## SOURCE MATERIAL
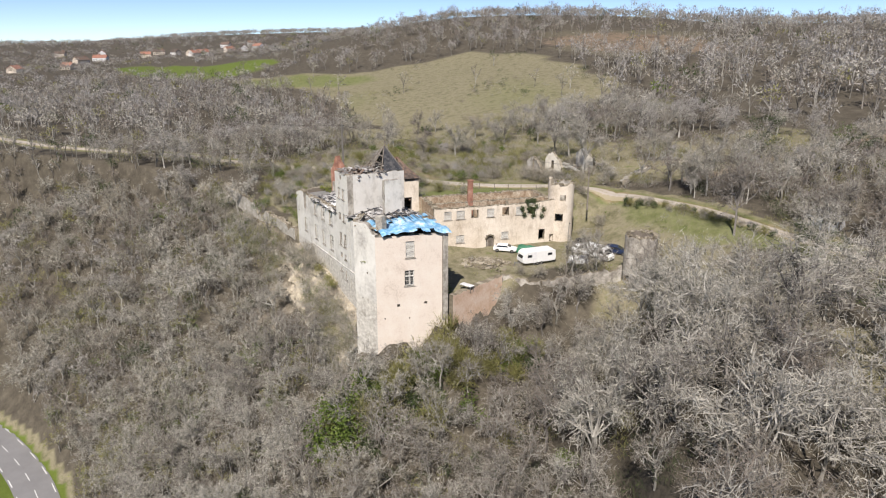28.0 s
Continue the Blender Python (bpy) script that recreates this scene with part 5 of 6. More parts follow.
# ---------------------------------------------------------------- woods
def bare_tree(seed, tall=9.0, limbs=7, twigs=5, fine=6, wide=0.05, lean=0.25, spread=0.62):
    """Bare tree in two triangle sets: (trunk verts, faces), (crown verts, faces)."""
    r = np.random.default_rng(seed)
    tv, tf, cv, cf = [], [], [], []

    def prism(vl, fl, a, b, ra, rb, n=4):
        d = b - a
        u = np.cross(d, (0.3, 0.9, 0.2))
        u /= np.linalg.norm(u) + 1e-9
        w = np.cross(d, u)
        w /= np.linalg.norm(w) + 1e-9
        base = len(vl)
        for c, rr in ((a, ra), (b, rb)):
            for i in range(n):
                g = 2 * math.pi * i / n
                vl.append(c + rr * (u * math.cos(g) + w * math.sin(g)))
        for i in range(n):
            j = (i + 1) % n
            fl.append((base + i, base + j, base + n + j))
            fl.append((base + i, base + n + j, base + n + i))

    def sliver(a, b, w):
        d = b - a
        u = np.cross(d, r.normal(size=3))
        u /= np.linalg.norm(u) + 1e-9
        k = len(cv)
        cv.extend([a + u * w, a - u * w, b])
        cf.append((k, k + 1, k + 2))

    p = np.zeros(3)
    d = np.array([r.normal() * 0.06, r.normal() * 0.06, 1.0])
    nseg = 5
    rad = tall * 0.021
    for i in range(nseg):
        q = p + d * tall * 0.6 / nseg
        prism(tv, tf, p, q, rad * (1 - 0.13 * i), rad * (1 - 0.13 * (i + 1)), 5)
        if i >= 1:
            for _ in range(max(1, round(limbs / (nseg - 1)))):
                g, el = r.uniform(0, 6.28), r.uniform(0.2, 1.15)
                ld = np.array([math.cos(g) * math.cos(el), math.sin(g) * math.cos(el), math.sin(el)])
                ln_ = tall * r.uniform(0.28, 0.46) * (1.1 - 0.1 * i) * spread / 0.62
                a = p + (q - p) * r.uniform(0, 1)
                mid = a + ld * ln_ * 0.5 + np.array([0, 0, 0.04 * tall])
                end = mid + (ld + r.normal(size=3) * 0.4 + (0, 0, 0.1)) * ln_ * 0.5
                prism(tv, tf, a, mid, rad * 0.42, rad * 0.24, 3)
                prism(tv, tf, mid, end, rad * 0.24, rad * 0.07, 3)
                for _ in range(twigs):
                    s = r.uniform(0.25, 1.0)
                    b0 = a + (mid - a) * s * 2 if s < 0.5 else mid + (end - mid) * (s * 2 - 1)
                    td = ld * 0.8 + r.normal(size=3) * 0.8 + (0, 0, 0.15)
                    td /= np.linalg.norm(td)
                    tl = tall * r.uniform(0.1, 0.2)
                    b1 = b0 + td * tl
                    sliver(b0, b1, wide * 1.1)
                    for _ in range(fine):
                        f0 = b0 + (b1 - b0) * r.uniform(0.15, 1)
                        fd = td * 0.8 + r.normal(size=3) * 0.8
                        fd /= np.linalg.norm(fd)
                        sliver(f0, f0 + fd * tl * r.uniform(0.35, 0.75), wide * 0.62)
        p = q
        d = d + np.array([r.normal() * 0.12, r.normal() * 0.12, 0])
    return (np.array(tv), np.array(tf)), (np.array(cv), np.array(cf))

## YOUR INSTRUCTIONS
Copy the listing in full and without alteration, omitting every picture.

## EXERCISE RESPONSE
28.0 s
Continue the Blender Python (bpy) script that recreates this scene with part 5 of 6. More parts follow.
# ---------------------------------------------------------------- woods
def bare_tree(seed, tall=9.0, limbs=7, twigs=5, fine=6, wide=0.05, lean=0.25, spread=0.62):
    """Bare tree in two triangle sets: (trunk verts, faces), (crown verts, faces)."""
    r = np.random.default_rng(seed)
    tv, tf, cv, cf = [], [], [], []

    def prism(vl, fl, a, b, ra, rb, n=4):
        d = b - a
        u = np.cross(d, (0.3, 0.9, 0.2))
        u /= np.linalg.norm(u) + 1e-9
        w = np.cross(d, u)
        w /= np.linalg.norm(w) + 1e-9
        base = len(vl)
        for c, rr in ((a, ra), (b, rb)):
            for i in range(n):
                g = 2 * math.pi * i / n
                vl.append(c + rr * (u * math.cos(g) + w * math.sin(g)))
        for i in range(n):
            j = (i + 1) % n
            fl.append((base + i, base + j, base + n + j))
            fl.append((base + i, base + n + j, base + n + i))

    def sliver(a, b, w):
        d = b - a
        u = np.cross(d, r.normal(size=3))
        u /= np.linalg.norm(u) + 1e-9
        k = len(cv)
        cv.extend([a + u * w, a - u * w, b])
        cf.append((k, k + 1, k + 2))

    p = np.zeros(3)
    d = np.array([r.normal() * 0.06, r.normal() * 0.06, 1.0])
    nseg = 5
    rad = tall * 0.021
    for i in range(nseg):
        q = p + d * tall * 0.6 / nseg
        prism(tv, tf, p, q, rad * (1 - 0.13 * i), rad * (1 - 0.13 * (i + 1)), 5)
        if i >= 1:
            for _ in range(max(1, round(limbs / (nseg - 1)))):
                g, el = r.uniform(0, 6.28), r.uniform(0.2, 1.15)
                ld = np.array([math.cos(g) * math.cos(el), math.sin(g) * math.cos(el), math.sin(el)])
                ln_ = tall * r.uniform(0.28, 0.46) * (1.1 - 0.1 * i) * spread / 0.62
                a = p + (q - p) * r.uniform(0, 1)
                mid = a + ld * ln_ * 0.5 + np.array([0, 0, 0.04 * tall])
                end = mid + (ld + r.normal(size=3) * 0.4 + (0, 0, 0.1)) * ln_ * 0.5
                prism(tv, tf, a, mid, rad * 0.42, rad * 0.24, 3)
                prism(tv, tf, mid, end, rad * 0.24, rad * 0.07, 3)
                for _ in range(twigs):
                    s = r.uniform(0.25, 1.0)
                    b0 = a + (mid - a) * s * 2 if s < 0.5 else mid + (end - mid) * (s * 2 - 1)
                    td = ld * 0.8 + r.normal(size=3) * 0.8 + (0, 0, 0.15)
                    td /= np.linalg.norm(td)
                    tl = tall * r.uniform(0.1, 0.2)
                    b1 = b0 + td * tl
                    sliver(b0, b1, wide * 1.1)
                    for _ in range(fine):
                        f0 = b0 + (b1 - b0) * r.uniform(0.15, 1)
                        fd = td * 0.8 + r.normal(size=3) * 0.8
                        fd /= np.linalg.norm(fd)
                        sliver(f0, f0 + fd * tl * r.uniform(0.35, 0.75), wide * 0.62)
        p = q
        d = d + np.array([r.normal() * 0.12, r.normal() * 0.12, 0])
    return (np.array(tv), np.array(tf)), (np.array(cv), np.array(cf))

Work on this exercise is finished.